* BEGIN Information provided *

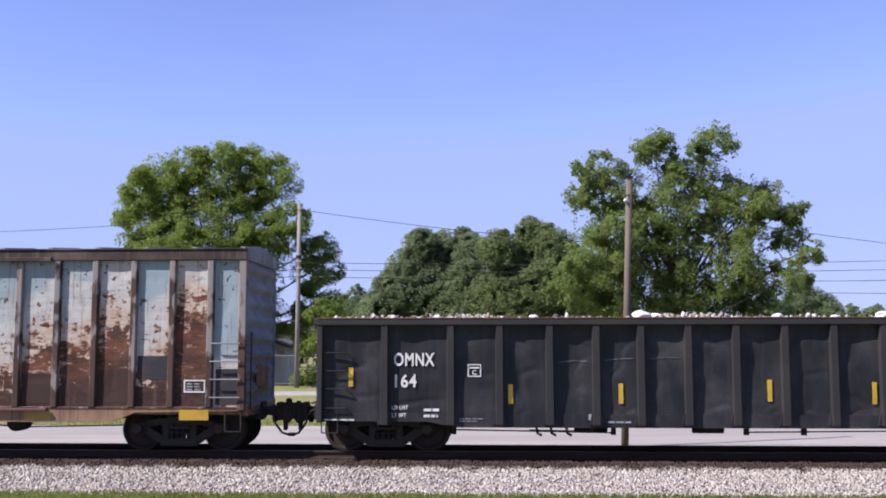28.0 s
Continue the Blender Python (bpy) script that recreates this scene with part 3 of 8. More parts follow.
def painted_shape(parent, outline, skin, breaks, material, label, shift, lift):
    """A sprayed area with a given outline, cut where the surface under it steps in or out."""
    bm = bmesh.new()
    bm.faces.new([bm.verts.new((x + shift, 0, z)) for x, z in outline])
    for c in breaks:
        bmesh.ops.bisect_plane(bm, geom=bm.verts[:] + bm.edges[:] + bm.faces[:], plane_co=(c, 0, 0), plane_no=(1, 0, 0))
    out = bmesh.new()
    for f in bm.faces:
        mid = f.calc_center_median()
        y = skin(mid.x, mid.z) - lift
        vs = [out.verts.new((v.co.x, y, v.co.z)) for v in f.verts]
        out.faces.new(vs if f.normal.y < 0 else vs[::-1])
    bm.free()
    part("graffiti_fill", out, material, parent, label)


SPRAY_COATS = collections.Counter()


def sprayed_area(parent, outline, skin, material, label):
    """A sprayed area with a softly curved outline that hugs a curved side; each coat lies over the one before."""
    line = curve_points([*outline, outline[0]], 3)[:-1]
    bm = bmesh.new()
    bm.faces.new([bm.verts.new((p.x, 0, p.y)) for p in line])
    for axis_no, step in ((0, 0.2), (2, 0.1)):
        lo, hi = min(v.co[axis_no] for v in bm.verts), max(v.co[axis_no] for v in bm.verts)
        at = lo + step
        while at < hi:
            flat = Vector((at, 0, 0)) if axis_no == 0 else Vector((0, 0, at))
            bmesh.ops.bisect_plane(bm, geom=bm.verts[:] + bm.edges[:] + bm.faces[:], plane_co=flat, plane_no=flat.normalized())
            at += step
    SPRAY_COATS[parent.name] += 1
    lift = 0.004 + 0.00025 * SPRAY_COATS[parent.name]
    for v in bm.verts:
        v.co.y = skin(v.co.x, v.co.z) - lift
    part("graffiti_fill", bm, material, parent, label)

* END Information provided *

Exercise goal → Your task is to repeat the material above exactly, without its pictures.

Full output →
28.0 s
Continue the Blender Python (bpy) script that recreates this scene with part 3 of 8. More parts follow.
def painted_shape(parent, outline, skin, breaks, material, label, shift, lift):
    """A sprayed area with a given outline, cut where the surface under it steps in or out."""
    bm = bmesh.new()
    bm.faces.new([bm.verts.new((x + shift, 0, z)) for x, z in outline])
    for c in breaks:
        bmesh.ops.bisect_plane(bm, geom=bm.verts[:] + bm.edges[:] + bm.faces[:], plane_co=(c, 0, 0), plane_no=(1, 0, 0))
    out = bmesh.new()
    for f in bm.faces:
        mid = f.calc_center_median()
        y = skin(mid.x, mid.z) - lift
        vs = [out.verts.new((v.co.x, y, v.co.z)) for v in f.verts]
        out.faces.new(vs if f.normal.y < 0 else vs[::-1])
    bm.free()
    part("graffiti_fill", out, material, parent, label)


SPRAY_COATS = collections.Counter()


def sprayed_area(parent, outline, skin, material, label):
    """A sprayed area with a softly curved outline that hugs a curved side; each coat lies over the one before."""
    line = curve_points([*outline, outline[0]], 3)[:-1]
    bm = bmesh.new()
    bm.faces.new([bm.verts.new((p.x, 0, p.y)) for p in line])
    for axis_no, step in ((0, 0.2), (2, 0.1)):
        lo, hi = min(v.co[axis_no] for v in bm.verts), max(v.co[axis_no] for v in bm.verts)
        at = lo + step
        while at < hi:
            flat = Vector((at, 0, 0)) if axis_no == 0 else Vector((0, 0, at))
            bmesh.ops.bisect_plane(bm, geom=bm.verts[:] + bm.edges[:] + bm.faces[:], plane_co=flat, plane_no=flat.normalized())
            at += step
    SPRAY_COATS[parent.name] += 1
    lift = 0.004 + 0.00025 * SPRAY_COATS[parent.name]
    for v in bm.verts:
        v.co.y = skin(v.co.x, v.co.z) - lift
    part("graffiti_fill", bm, material, parent, label)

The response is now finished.